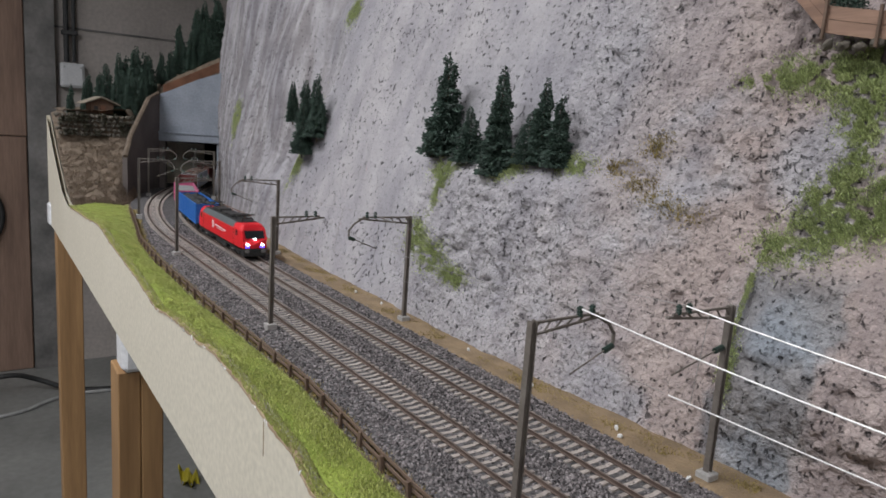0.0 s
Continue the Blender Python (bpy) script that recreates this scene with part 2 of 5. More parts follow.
COIL = surface("steel_coil", (0.20, 0.235, 0.265), (0.13, 0.155, 0.18), 0.5, metal=0.2, scale=60, fine=700, bump=0.1, depth=0.0003, stretch=(0.3, 3, 3))
BEAM = surface("steel_billet", (0.23, 0.255, 0.28), (0.16, 0.18, 0.20), 0.5, metal=0.3, scale=60, fine=500, island=0.3)
COAL = surface("coal_load", (0.035, 0.036, 0.038), (0.015, 0.015, 0.016), 0.7, scale=120, fine=700, bump=0.8, depth=0.001)
GRIT = surface("grey_grit_load", (0.30, 0.31, 0.315), (0.22, 0.225, 0.23), 0.9, scale=60, fine=800, bump=0.6, depth=0.0008)
SCRAP = surface("scrap_load", (0.27, 0.19, 0.15), (0.085, 0.062, 0.052), 0.8, scale=70, fine=500, bump=0.6, depth=0.001, island=0.6, spread=0.3)
CHIPS = surface("wood_chip_load", (0.62, 0.43, 0.21), (0.45, 0.29, 0.13), 0.9, scale=90, fine=700, bump=0.8, depth=0.001)
STAKEWAGON = surface("stake_wagon_olive", (0.12, 0.09, 0.065), (0.07, 0.05, 0.035), 0.75, scale=40, fine=400)
STAKE = surface("pale_stake", (0.42, 0.33, 0.24), (0.30, 0.23, 0.16), 0.8, scale=60, fine=500)
LUMBER = surface("stacked_lumber", (0.33, 0.22, 0.13), (0.18, 0.115, 0.07), 0.8, scale=60, fine=500, stretch=(0.2, 2, 2), island=0.4)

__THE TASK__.
Set the pictures aside and transcribe the data above exactly.

__FULL OUTPUT__.
0.0 s
Continue the Blender Python (bpy) script that recreates this scene with part 2 of 5. More parts follow.
COIL = surface("steel_coil", (0.20, 0.235, 0.265), (0.13, 0.155, 0.18), 0.5, metal=0.2, scale=60, fine=700, bump=0.1, depth=0.0003, stretch=(0.3, 3, 3))
BEAM = surface("steel_billet", (0.23, 0.255, 0.28), (0.16, 0.18, 0.20), 0.5, metal=0.3, scale=60, fine=500, island=0.3)
COAL = surface("coal_load", (0.035, 0.036, 0.038), (0.015, 0.015, 0.016), 0.7, scale=120, fine=700, bump=0.8, depth=0.001)
GRIT = surface("grey_grit_load", (0.30, 0.31, 0.315), (0.22, 0.225, 0.23), 0.9, scale=60, fine=800, bump=0.6, depth=0.0008)
SCRAP = surface("scrap_load", (0.27, 0.19, 0.15), (0.085, 0.062, 0.052), 0.8, scale=70, fine=500, bump=0.6, depth=0.001, island=0.6, spread=0.3)
CHIPS = surface("wood_chip_load", (0.62, 0.43, 0.21), (0.45, 0.29, 0.13), 0.9, scale=90, fine=700, bump=0.8, depth=0.001)
STAKEWAGON = surface("stake_wagon_olive", (0.12, 0.09, 0.065), (0.07, 0.05, 0.035), 0.75, scale=40, fine=400)
STAKE = surface("pale_stake", (0.42, 0.33, 0.24), (0.30, 0.23, 0.16), 0.8, scale=60, fine=500)
LUMBER = surface("stacked_lumber", (0.33, 0.22, 0.13), (0.18, 0.115, 0.07), 0.8, scale=60, fine=500, stretch=(0.2, 2, 2), island=0.4)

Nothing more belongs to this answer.